Wednesday, May 12, 2010

Cole Bares All

         Let me brag on myself.  Eight smokin' HOT pages.  No big deal to most of you but considering my typical glacial pace...zippity-doo-dah!
          Consider also that these same eight pages comprise a love scene that's been mostly in my head, perhaps a page of which has been on paper, for five freakin' weeks.
          This is not to say I've been doing nothing during all that time. What I've been doing is ... well, my usual, well, ah...tweaking.  Tweaking that this time caused the manuscript to double in size. Not that it was that big to begin with. But dialogue eats up a lot more of the screen than you might expect. Also word count.
          So how did this happen?  Zoe Winters, an indie writer I know from Twitter and Facebook and her novella, Kept, posted a funny interview with her hero,  Cole, on her web page.  He's a lot different from my Cole. For one thing, he's a werewolf. But I thought I'd give it a try.
          Before he could pencil me in for the interview, Cole had to have a talk with his boss.  Scary. Gave me new insight and perspective. Gave Cole a whole new angle, also a shorter fuse.
         "I don't answer reporter girl's questions, why should I answer yours?"
         "You want to get into her pants, Cole?"
          "Huh."
          "Your noncommittal grunts don't really translate well in this format."
          Turns out Cole did have a few things to say about the percolating, but going- nowhere-fast, sex scene.
         "You're putting me in a spa robe? That'll be the day, sister."
         "We want to get a good look at your manly chest."
         "And what? That's the best you can do?"
         "Come on,  Cole. I gave you Timberlands before."
         "The next time I slide that glass door open and step onto that deck, I'm barefoot, baby."
         "Right. Barefoot. Spa robe. See how that works?"
         "See how that DOESN'T work?"
         "Well, um, no. That's why it's been hanging me up for, like, five freakin' weeks!"
          "Robe drops. And?"
          "What do you suggest?"
          He whistles a little David Rose ditty made famous in a long ago Noxzema shaving cream commercial.
          "That is so not you, Cole."
          "Sure about that?"
          "Well..."
           "What if I'm after something?"
          "You mean besides sex?"
          "Yeah."
          "Hmm. Okay. Jeans, flannel shirt. Got it."
          "And lose the champagne bucket.  That's so not me, either."

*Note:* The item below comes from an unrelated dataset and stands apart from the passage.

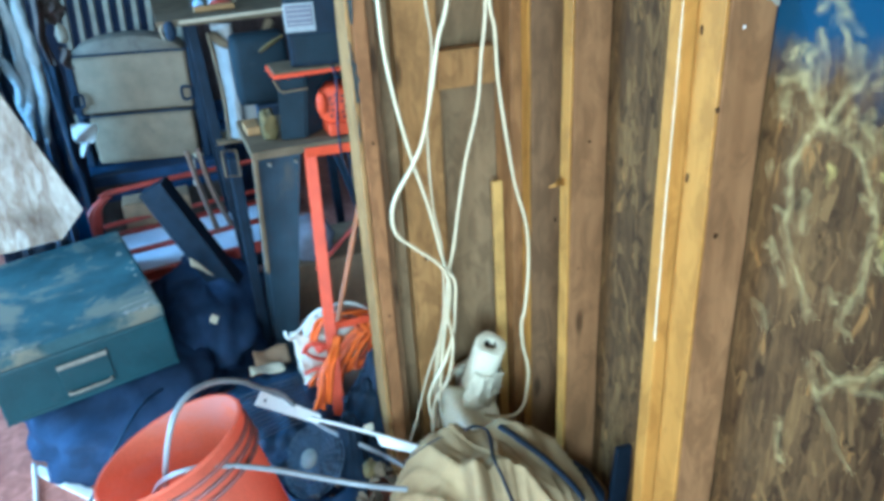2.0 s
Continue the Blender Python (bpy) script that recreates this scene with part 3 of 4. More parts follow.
bag = thing("duffel_bag", "slumped tan canvas duffel bag with dark straps", "bag", (0.505, 1.19, -0.03))
bm = B()
sheet(bm, 200, 60, drape_bag, 0.004)
bmesh.ops.remove_doubles(bm, verts=bm.verts, dist=1e-5)
body = part("body", bm, CANVAS, bag, "", True)
for pts, r in (([(-0.032, 0.075, 0.370), (-0.008, 0.080, 0.368), (0.013, 0.0717, 0.3597), (0.0132, 0.0461, 0.3579), (0.0009, 0.0096, 0.3600), (-0.0177, -0.0457, 0.3817), (-0.0139, -0.0644, 0.3635), (-0.0076, -0.0846, 0.333), (-0.0013, -0.1019, 0.300)], 0.0052),
               ([(0.045, 0.066, 0.361), (0.0632, 0.0377, 0.3529), (0.0783, 0.0186, 0.3415), (0.0996, 0.0017, 0.3231), (0.1157, -0.0138, 0.3078), (0.13, -0.0329, 0.2925), (0.1528, -0.0514, 0.2633), (0.1762, -0.071, 0.2235)], 0.0125),
               ([(-0.166, 0.1041, 0.3056), (-0.1378, 0.0776, 0.3503), (-0.1055, 0.0658, 0.3742), (-0.0862, 0.0691, 0.3742)], 0.003)):
    bm = B()
    tube(bm, [(x, y - 0.007, z + 0.007) for x, y, z in pts], r, 8, 10, flat=0.4)
    part("strap", bm, STRAP, bag, "black webbing strap", True)

bm = B()
blob(bm, (0.23, 0.04, 0.108), (0.050, 0.085, 0.075), 2.4, 30, 18, 0.12, 3, 61)
part("end_panel", bm, STRAP, bag, "dark navy end panel", True)

# ---- white plastic strip, hoses ----
strip = thing("plastic_strip", "long white plastic strip lying across the clutter", "plastic strip")
bm = B()
start, finish = Vector((0.057, 1.58, 0.293)), Vector((0.183, 1.5, 0.234))
along = (finish - start).normalized()
across = Vector((-0.30, -0.50, 0.80)).cross(along).normalized()
m = Matrix.Translation(start) @ Matrix((along, across, along.cross(across))).transposed().to_4x4()
span = (finish - start).length
box(bm, 0.0, span, -0.019, 0.019, -0.0015, 0.0015, 0.0014, m)
for v in bm.verts:
    k = max(0.0, (v.co - start).dot(along) / span - 0.55) / 0.45
    side = (v.co - start).dot(across)
    if side < 0:
        v.co -= across * side * 0.75 * k
paddle = part("paddle", bm, WHITE, strip)
bm = B()
lathe(bm, [(0.0035, -0.0022), (0.0035, 0.0022)], 12, m @ Matrix.Translation((0.020, 0, 0)))
part("hole", bm, HOLE, paddle, "dark screw hole")
bm = B()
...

        But here's the interesting thing about the scene now.  It's not just about the sex. Both characters have goals and those goals conflict. Even though they move closer, tension remains. And, of course, sex complicates everything. Which moves us forward. At last.
         Yay! Onto the next scene.

12 comments:

Zoe Winters said...

Hehe Nice. Except my Cole isn't a vampire either, he's a werewolf. Anthony is the vampire.

Taryn Kincaid said...

My bad. Correcting it now.

Zoe Winters said...

YAY TY.

Janet Lane Walters said...

Terri, glad to hear those pages are coming. The interview is cute.

Wendy S Marcus said...

Wow! There's a lot going on in that head of yours! Is Cole wearing the champagne bucket? And for the record, I'm a big fan of the spa robe! One little tug and.....whoa....would you look at that?!

Are you going to share the scene at the next HVRWA meeting?

Taryn Kincaid said...

Janet--

Coming, yes. Going, as always, a problem.

Taryn Kincaid said...

Wendy --

I try to keep everything compartmentalized. Unfortunately, it all tends to overlap and overflow.

The "whoa, would you look at that," was a little too easy in this instance. No, he was not wearing the champagne bucket. He was bringing it out to the hot tub. But he's more a brew kind of guy.

Reading this scene at a meeting? Not on your ever-lovin' life!

Kat Attalla said...

Now that scene reveals more about Cole's character than ten pages of discription ever would.

Taryn Kincaid said...

Can't help it. I'm a description whore.

(Metaphors 'R' Us.)

Gina Rosavin said...

See, I made it back! Really annoying how the work interferes with my life! LOL!

I love how awesome it is that you got 8 pages done, while I am dancing about *cutting* that much and more! :D

Great interview - I do that while I'm driving with my characters, should try doing it while I can actually capture it!

And I think he should wear the robe. Brew kind of guys do appreciate finer things too - even if grudgingly! LOL!

Taryn Kincaid said...

Oh, I'll get him in the robe. Just not this scene. Maybe the next. When he's sneaking a peek at the flash drive.

Mr. Brannigan does indeed appreciate the finer things. Even if you have to twist his arm a little.

Liz said...

Nice interview. Is he available for interview with...um....me?